Joseph von Führich
Kratzau/Bohemia 1800 - 1876 Vienna
Genoveva, c. 1824
black chalk, heightened in white
38,9 x 56,6 cm
signed lower right: Jos. Führich inv.
LITERATURE:
H. v. Wörndle: Josef Führichs Werke, Vienna 1914, no. 198.
Ulf Dingerdissen: Genoveva von Brabant – ein romantisches Schlüsselthema in der bildenden Kunst des 19. Jh., Berlin 2018, p. 178 (ill.), 179.
PROVENANCE:
Collection F. Stein, Munich
G. J. Manz, Regensburg
Hugo Helbing
Collection Ernst Jürgen Otto, Celle (Lugt 873b)
Collection Michael Berolzheimer, Garmisch-Partenkirchen
Auction Weinmüller, March 1939, no. 583
Clemens-Sels-Museum, Neuss, 2014
Restituted to the heirs of Michael Berolzheimer, 2018
The drawing is related to sheet no. 12 from the series of pictures "Bilder zu Tieck's Genovefa von J. Führich" (1824-25, National Gallery Prague), but is more painterly in its hatching and heightening in white.

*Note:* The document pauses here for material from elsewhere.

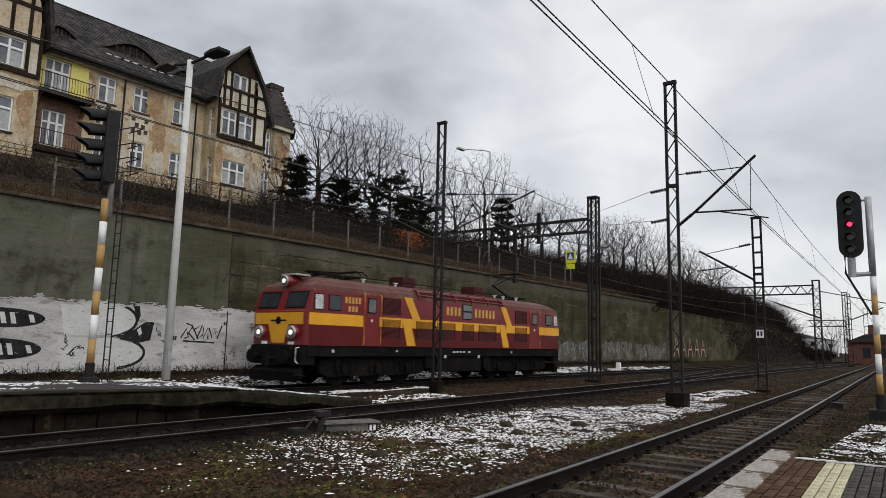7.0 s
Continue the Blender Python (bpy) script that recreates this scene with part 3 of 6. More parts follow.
def signal_head(s, x, y, z0, z1, w, face, lit=None, hood=0.3, tilt=0.0):
    """A rounded housing facing along -x (face=-1); lamps from the top."""
    h = z1 - z0
    head = new("signal_head")
    head.parent = s
    head.location = (x, y, z0)
    head.rotation_euler = (0, 0, tilt)
    out = [(w / 2 * math.cos(a), w / 2 + w / 2 * math.sin(a)) for a in [math.pi + i * math.pi / 10 for i in range(11)]]
    out += [(w / 2 * math.cos(a), h - w / 2 + w / 2 * math.sin(a)) for a in [i * math.pi / 10 for i in range(11)]]
    bm = prism(bmesh.new(), out, "x", 0.0, 0.05)
    part("backboard", bm, M_HEAD, head, "rounded dark backboard")
    bm = bmesh.new()
    box(bm, 0.05, 0.3, -w * 0.3, w * 0.3, w * 0.25, h - w * 0.25, 0.03)
    part("housing", bm, M_HEAD, head)
    n = 5
    for i in range(n):
        zc = h - w * 0.42 - i * (h - w * 0.84) / (n - 1)
        r = w * 0.2
        bm = bmesh.new()
        rod(bm, [(-0.012, 0, zc), (0.0, 0, zc)], r * (0.55 if i == lit else 0.8), 16)
        part("lens", bm, M_RED if i == lit else M_LENS, head, "lit red lens" if i == lit else "unlit lens")
        bm = bmesh.new()
        inner, outer = [], []
        for k in range(15):
            a = radians(-25 + k * 230 / 14)
            fr = hood * (0.55 + 0.45 * max(0, math.sin(a)))
            for lst, rr in ((inner, r), (outer, r + 0.012)):
                lst.append((bm.verts.new((0.0, rr * math.cos(a), zc + rr * math.sin(a))), bm.verts.new((-fr, rr * math.cos(a), zc + rr * math.sin(a) - 0.04))))
        for lst in (inner, outer):
            for p, q in zip(lst, lst[1:]):
                bm.faces.new((p[0], q[0], q[1], p[1]))
        for p, q in zip(zip(inner, outer), list(zip(inner, outer))[1:]):
            bm.faces.new((p[0][1], q[0][1], q[1][1], p[1][1]))
        bmesh.ops.recalc_face_normals(bm, faces=bm.faces)
        part("hood", bm, M_HEAD, head, "black hood")
    return head


def banded_post(s, r, z0, z1, bands, first=0):
    for i in range(bands):
        a, b = z0 + (z1 - z0) * i / bands, z0 + (z1 - z0) * (i + 1) / bands
        part("post_band", rod(bmesh.new(), [(0, 0, a), (0, 0, b)], r, 14), (M_OCHRE, M_WHITE)[(i + first) % 2], s, "ochre band" if (i + first) % 2 == 0 else "white band", True)


def build_signals():
    s = thing("railway_signal", (21.6, 2.0, -0.2), "tall five-lamp railway signal showing red on a banded post", "railway signal", "signals")
    bm = bmesh.new()
    box(bm, -0.28, 0.28, -0.28, 0.28, -0.3, 0.35, 0.04)
    part("base", bm, M_IRON, s)
    part("foot_tube", rod(bmesh.new(), [(0, 0, 0.2), (0, 0, 0.75)], 0.12, 14), M_IRON, s)
    banded_post(s, 0.075, 0.75, 3.9, 6)
    part("mast_tube", rod(bmesh.new(), [(0, 0, 3.9), (0, 0, 6.1)], 0.085, 14), M_GALV, s, "grey upper mast tube", True)
    part("bracket", rod(bmesh.new(), [(0, 0, 3.98), (-0.1, 0.25, 3.95), (-0.15, 0.5, 3.95)], 0.06, 8), M_GALV, s)
    part("bracket", rod(bmesh.new(), [(0, 0, 6.02), (-0.1, 0.4, 6.0)], 0.03, 8), M_GALV, s)
    part("support_tube", rod(bmesh.new(), [(-0.15, 0.46, 3.88), (-0.15, 0.46, 4.48)], 0.10, 10), M_GALV, s)
    part("cable_conduit", rod(bmesh.new(), [(-0.12, 0.62, 4.5), (-0.12, 0.62, 4.0), (0, 0.08, 2.85)], 0.03, 8), M_IRON, s)
    signal_head(s, -0.25, 0.44, 4.40, 6.28, 0.60, -1, lit=2, hood=0.2, tilt=-0.05)

    s = thing("railway_signal", (7.64, 16.4, 0.56), "unlit five-lamp railway signal with deep hoods on a banded post", "railway signal", "signals")
    bm = bmesh.new()
    box(bm, -0.18, 0.18, -0.18, 0.18, -0.2, 0.1, 0.03)
    part("base", bm, M_IRON, s)
    part("foot_tube", rod(bmesh.new(), [(0, 0, 0.05), (0, 0, 0.42)], 0.105, 14), M_IRON, s)
    banded_post(s, 0.085, 0.42, 4.35, 7)
    part("mast_tube", rod(bmesh.new(), [(0.1, -0.03, 3.9), (0.1, -0.03, 6.6)], 0.07, 14), M_GALV, s, "grey upper mast tube", True)
    signal_head(s, -0.12, 0.12, 4.55, 6.75, 0.8, -1, None, 0.62, -0.3)
    bm = bmesh.new()
    for y in (-0.5, -0.22):
        rod(bm, [(0.2, y, 0.0), (0.2, y, 4.2)], 0.018, 6)
    z = 0.2
    while z < 4.15:
        rod(bm, [(0.2, -0.5, z), (0.2, -0.22, z)], 0.011, 5)
        z += 0.3
    part("ladder", bm, M_IRON, s, "narrow black service ladder")
    bm = bmesh.new()
    for z in (5.0, 5.35, 5.7, 6.1):
        rod(bm, [(0.1, -0.08, z), (0.25, -0.6, z + 0.02), (0.45, -0.6, z + 0.02), (0.4, -0.05, z)], 0.015, 5)
    rod(bm, [(0.25, -0.6, 4.9), (0.25, -0.6, 6.12)], 0.015, 5)
    part("safety_rail", bm, M_IRON, s)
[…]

The motif goes back to the legend of Genoveva of Brabant, who lived in the middle of the 8th century. According to the legend, she was sentenced to death in the absence of her husband, Count Palatine Siegfried, after she spurned efforts by the governor Golo, who then accused her of adultery. However, the executioner spared her life and set her free, whereupon she lived with her son for six years in a cave in the deep forest. Her husband Siegfried finally found her after his return.